Whose violence?

The stabbings that have recently become a daily reality in Israel/Palestine have been widely framed by the international media as an escalation of violence in the region. Before using such charged terms to describe desperate resistance by an occupied people, however, it would be prudent to examine these acts in their context. That is to say, it would be advisable to understand them against the background of a seemingly endless, efficiently organized, and institutionalized aggression perpetrated by the Israeli state apparatus and unleashed against the entire Palestinian population.

Indeed, stabbing attacks make violence visible, spectacularize it, but, in doing so, do not produce it as though out of nothing, ex nihilo. Rather, they draw the spectators’ attention to the already existing, silent, and relentless violence that drives the “attackers” to the breaking point. Their actions are, after all, suicidal: they know that, most likely, they will be shot dead in the altercation. Their knifes are powerless in the face of guns that await them at every corner, now that Jerusalem’s mayor has called on the Jewish residents of the city to carry registered firearms with them at all times.

Such a technological imbalance is typical of colonial occupation, as already noted by Frantz Fanon in the 1950s and ‘60s. And the same asymmetry affects the numbers of those who succumb to violence on both sides; disproportionately more Palestinians than Israelis die in the altercations. The victims of stabbings are individuated, each with her or his story; the victims of occupation are not only more numerous but also anonymous, unnoticed, subject to the additional violence of namelessness.

It is to be expected that reactive violence would flare up once a dialogue has failed. Hannah Arendt expressed this point well: when speech, or logos, is brushed aside, mute physical aggression takes its place. The absolute unwillingness of the current Israeli government to engage in a meaningful dialogue with its Palestinians neighbors, with the view to urgently ending the occupation and creating a viable Palestinian state, is at the root of the language of force that, alone, is speaking today.

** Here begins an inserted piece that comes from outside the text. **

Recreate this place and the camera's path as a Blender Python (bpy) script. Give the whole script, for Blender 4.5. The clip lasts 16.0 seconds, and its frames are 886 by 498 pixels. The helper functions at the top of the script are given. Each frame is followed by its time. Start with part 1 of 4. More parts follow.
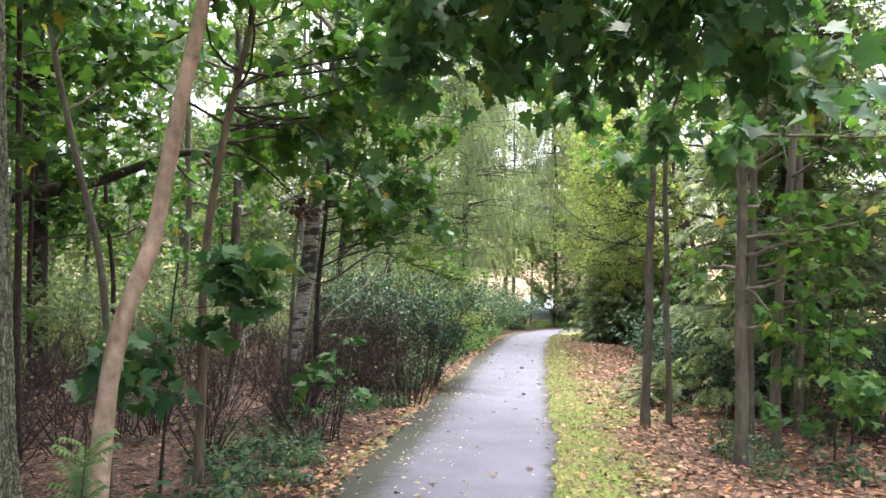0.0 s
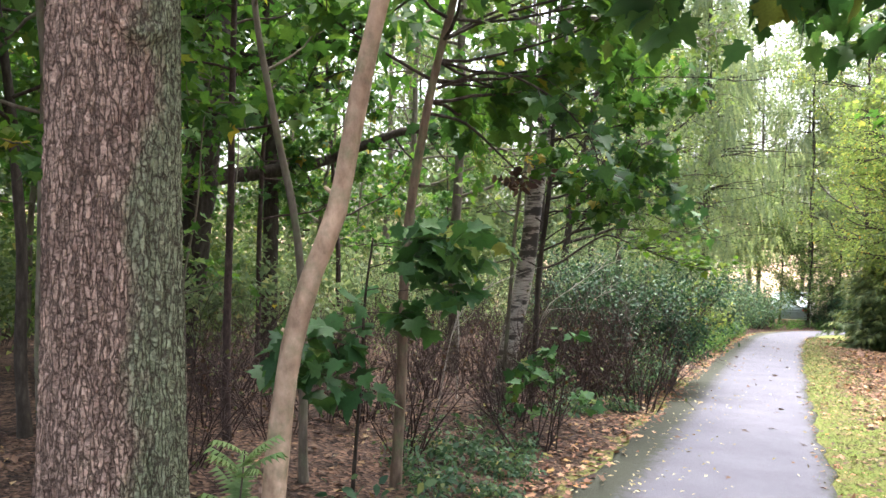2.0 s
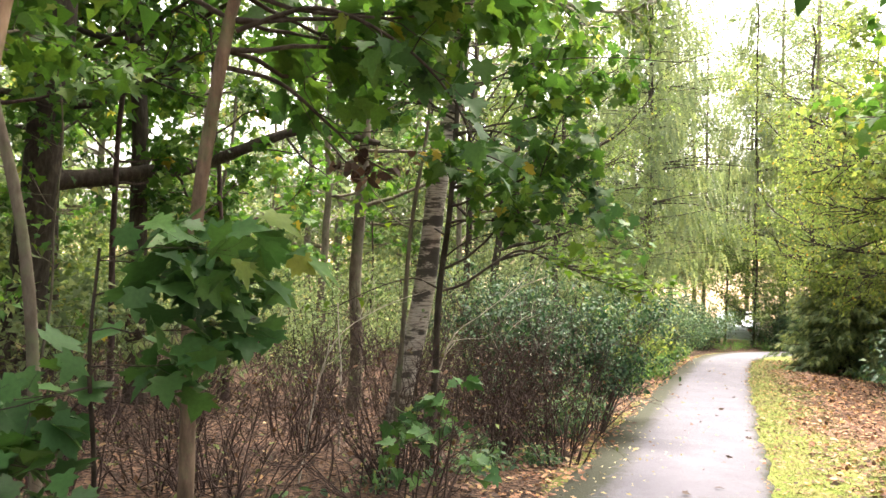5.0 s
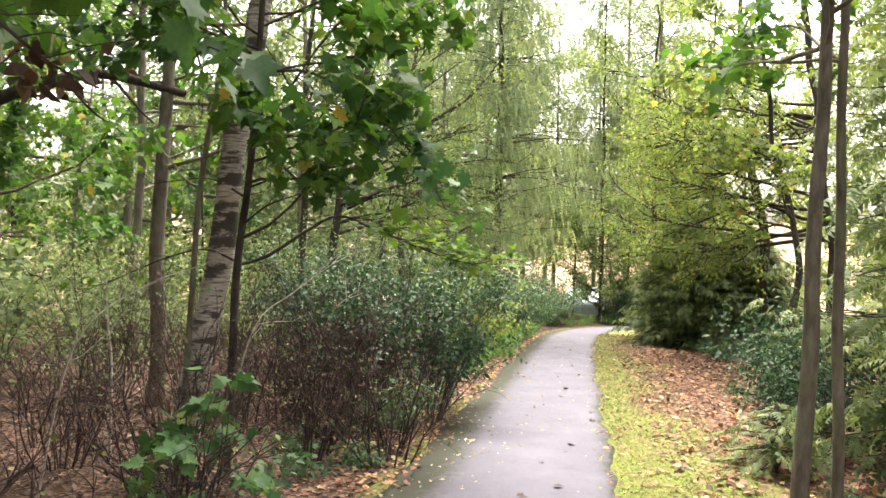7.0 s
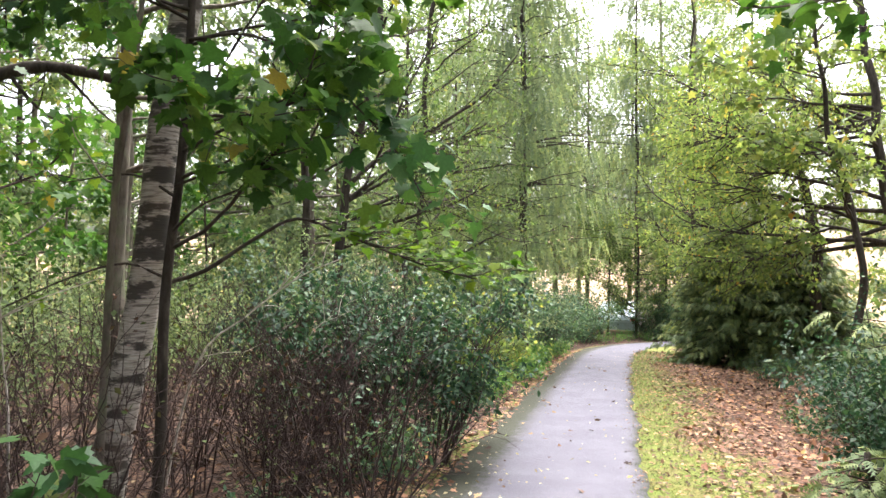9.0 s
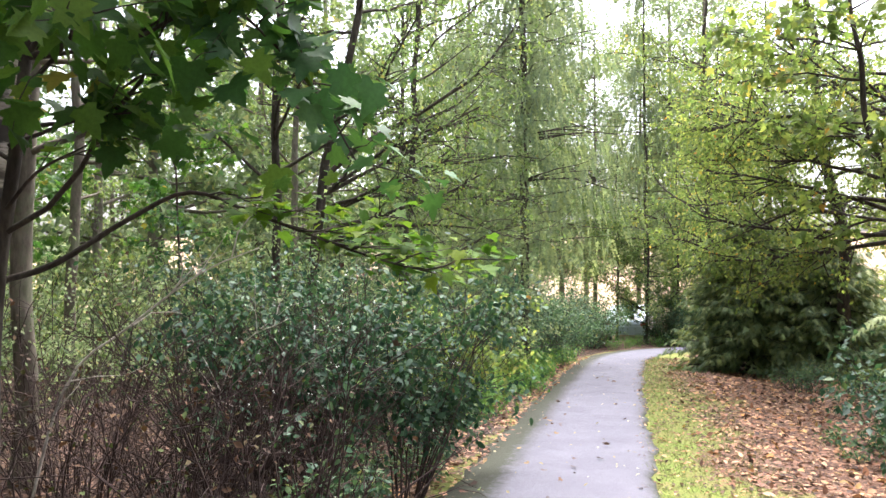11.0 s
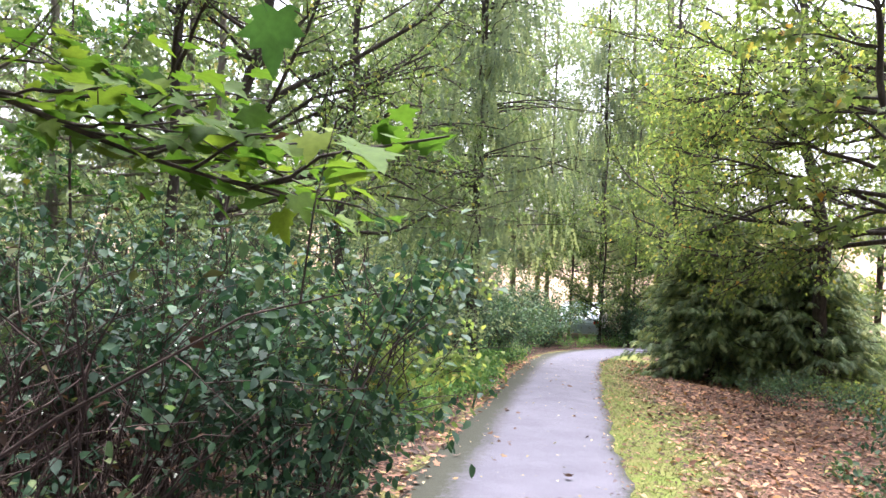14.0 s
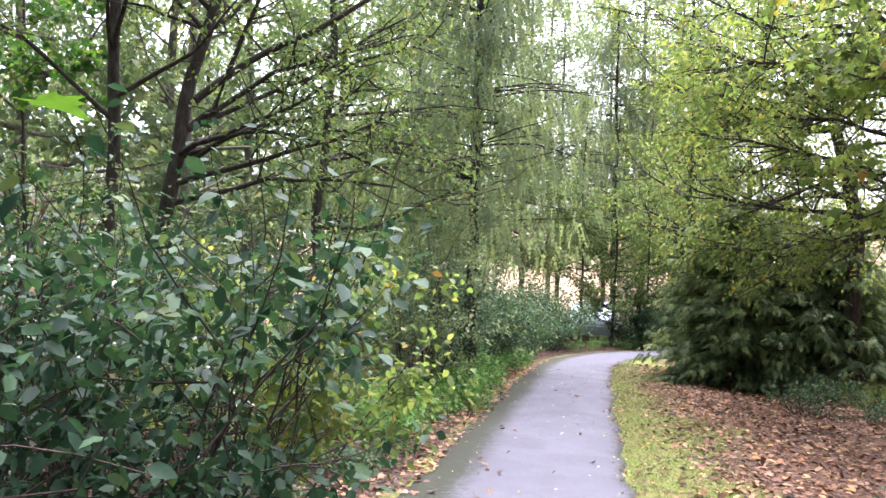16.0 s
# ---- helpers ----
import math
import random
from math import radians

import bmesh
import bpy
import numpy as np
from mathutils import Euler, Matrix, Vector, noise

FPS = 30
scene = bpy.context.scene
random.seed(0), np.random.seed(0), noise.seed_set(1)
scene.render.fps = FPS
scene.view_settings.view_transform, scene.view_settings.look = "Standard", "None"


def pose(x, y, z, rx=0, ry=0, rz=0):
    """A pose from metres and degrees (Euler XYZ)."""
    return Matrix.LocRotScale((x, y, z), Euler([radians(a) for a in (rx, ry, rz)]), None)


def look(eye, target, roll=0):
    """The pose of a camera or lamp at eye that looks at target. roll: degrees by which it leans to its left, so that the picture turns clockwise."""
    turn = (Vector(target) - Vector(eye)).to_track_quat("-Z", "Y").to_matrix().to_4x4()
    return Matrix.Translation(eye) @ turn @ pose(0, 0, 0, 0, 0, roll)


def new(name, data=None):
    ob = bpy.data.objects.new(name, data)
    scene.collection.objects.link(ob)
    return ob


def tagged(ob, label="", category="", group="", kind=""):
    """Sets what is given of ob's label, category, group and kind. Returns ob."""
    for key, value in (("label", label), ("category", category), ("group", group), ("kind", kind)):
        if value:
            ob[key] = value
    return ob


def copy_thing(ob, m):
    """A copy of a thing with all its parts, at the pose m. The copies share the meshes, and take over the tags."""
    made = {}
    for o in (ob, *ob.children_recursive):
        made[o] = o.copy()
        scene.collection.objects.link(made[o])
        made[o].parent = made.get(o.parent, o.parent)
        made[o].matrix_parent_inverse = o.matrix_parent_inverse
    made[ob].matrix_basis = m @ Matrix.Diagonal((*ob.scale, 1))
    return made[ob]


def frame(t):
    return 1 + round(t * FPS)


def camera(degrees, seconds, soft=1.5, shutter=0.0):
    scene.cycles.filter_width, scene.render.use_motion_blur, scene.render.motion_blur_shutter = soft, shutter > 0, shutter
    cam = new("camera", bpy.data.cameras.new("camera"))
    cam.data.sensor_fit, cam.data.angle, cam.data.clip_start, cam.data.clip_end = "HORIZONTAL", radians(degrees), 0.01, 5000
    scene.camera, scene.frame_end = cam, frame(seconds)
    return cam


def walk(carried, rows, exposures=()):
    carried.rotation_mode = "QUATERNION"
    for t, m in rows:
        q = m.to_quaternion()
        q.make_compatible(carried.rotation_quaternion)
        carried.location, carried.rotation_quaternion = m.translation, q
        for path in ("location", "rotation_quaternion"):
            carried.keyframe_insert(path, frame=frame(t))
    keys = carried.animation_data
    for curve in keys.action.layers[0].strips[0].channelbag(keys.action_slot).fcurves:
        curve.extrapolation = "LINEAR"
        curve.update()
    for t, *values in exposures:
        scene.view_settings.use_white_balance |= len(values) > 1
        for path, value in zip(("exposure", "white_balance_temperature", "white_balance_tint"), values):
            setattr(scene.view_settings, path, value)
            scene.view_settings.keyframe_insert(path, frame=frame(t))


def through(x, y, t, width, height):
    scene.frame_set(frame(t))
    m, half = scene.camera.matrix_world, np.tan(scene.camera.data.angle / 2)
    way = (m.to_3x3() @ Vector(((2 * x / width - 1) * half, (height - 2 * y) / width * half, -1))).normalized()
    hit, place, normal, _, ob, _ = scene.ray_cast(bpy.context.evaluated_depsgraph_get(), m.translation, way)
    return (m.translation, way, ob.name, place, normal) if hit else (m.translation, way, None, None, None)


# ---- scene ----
cam = camera(61.0, 16.0, soft=1.5, shutter=0.15)
METRES, EYE, TILT, LEAN, TURN = 10.7, 1.6, 0.0, 0.0, 0.0
ROWS = [
    (0.0, 0.0, 0.0, 0.0, 0.0, 0.0, -0.0),
    (0.5, 0.0045, 0.0275, -0.0015, 4.92, -0.24, -0.42),
    (1.0, 0.0036, 0.0474, -0.0032, 9.02, -0.41, -0.71),
    (1.5, -0.0052, 0.0748, -0.0026, 12.96, -0.67, -0.96),
    (2.0, -0.0095, 0.1026, -0.0067, 17.23, -1.08, -1.05),
    (2.5, -0.0016, 0.1334, -0.007, 19.28, -1.44, -1.12),
    (3.0, -0.0001, 0.1581, -0.0082, 19.53, -1.12, -1.25),
    (3.5, -0.0028, 0.1849, -0.0082, 17.94, -0.13, -1.51),
    (6.0, 0.0235, 0.3334, -0.0135, 9.47, 0.15, -0.94),
    (6.5, 0.0276, 0.3595, -0.0173, 6.11, -0.82, -1.16),
    (7.0, 0.0302, 0.3921, -0.0184, 2.97, -0.99, -1.19),
    (7.5, 0.0437, 0.4257, -0.0197, 1.4, -0.73, -0.86),
    (8.0, 0.0473, 0.4565, -0.0234, 1.71, -0.4, -0.51),
    (8.5, 0.0471, 0.4924, -0.0237, 3.34, 0.04, -0.2),
    (9.0, 0.0543, 0.5266, -0.0252, 5.57, 0.21, -0.08),
    (11.5, 0.0696, 0.6967, -0.0391, 6.17, 0.65, 0.34),
    (12.0, 0.0678, 0.7279, -0.0431, 6.15, 0.75, 0.28),
    (12.5, 0.0637, 0.7597, -0.0443, 5.27, 0.95, -0.25),
    (13.0, 0.0682, 0.7897, -0.0457, 4.59, 0.8, -0.98),
    (13.5, 0.0671, 0.8227, -0.0501, 3.2, 0.47, -1.81),
    (14.0, 0.0712, 0.8564, -0.0532, 2.47, 0.01, -2.32),
    (14.5, 0.0821, 0.8854, -0.0549, 2.16, -0.32, -2.31),
    (15.0, 0.0864, 0.9176, -0.0583, 1.67, -0.46, -2.12),
    (15.5, 0.0922, 0.9496, -0.0603, 2.57, -0.23, -1.8),
    (16.0, 0.0984, 0.982, -0.0609, 3.41, 0.14, -1.58),
]
walk(cam, [(t, pose(0, 0, EYE, TILT, LEAN, TURN) @ pose(METRES * x, METRES * y, METRES * z, 90 + pitch, roll, yaw)) for t, x, y, z, yaw, pitch, roll in ROWS],
     exposures=[(0.0, 2.46, 6200, 11), (1.5, 2.56, 6300, 11), (2.5, 2.66, 6450, 10), (3.5, 2.84, 7300, 10), (6.0, 2.7, 7400, 10), (7.0, 2.54, 7150, 10), (8.5, 2.42, 6600, 11), (12.0, 2.38, 6250, 14), (16.0, 2.33, 5980, 19)])

# ---- light ----
world = bpy.data.worlds.new("sky")
scene.world = world
world.use_nodes = True
wn = world.node_tree
sky = wn.nodes.new("ShaderNodeTexSky")
sky.sky_type, sky.sun_disc = "NISHITA", False
sky.sun_elevation, sky.sun_rotation = radians(70), radians(15)
sky.air_density, sky.dust_density, sky.ozone_density = 1.0, 6.0, 1.0
pale = wn.nodes.new("ShaderNodeHueSaturation")
pale.inputs["Saturation"].default_value = 0.4
wn.links.new(sky.outputs["Color"], pale.inputs["Color"])
wn.links.new(pale.outputs["Color"], wn.nodes["Background"].inputs["Color"])
wn.nodes["Background"].inputs["Strength"].default_value = 0.15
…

The active violence, to which the current incidents are a response, is the grinding violence of occupation: severe travel restrictions, land grabs through the construction of the West Bank barrier considered illegal by the UN, arbitrary arrests, the destruction of houses be it by bombings or demolition orders… Let us pause and think, instead of automatically reproducing the ideologically inflected jargon of the mass media. Is the “cycle of violence” limited to stabbings and revenge attacks on both sides? Or, is it inscribed in a larger and particularly vicious circle—the suffocating siege of a people denied the basic conditions for living, let alone a chance for their collective self-expression?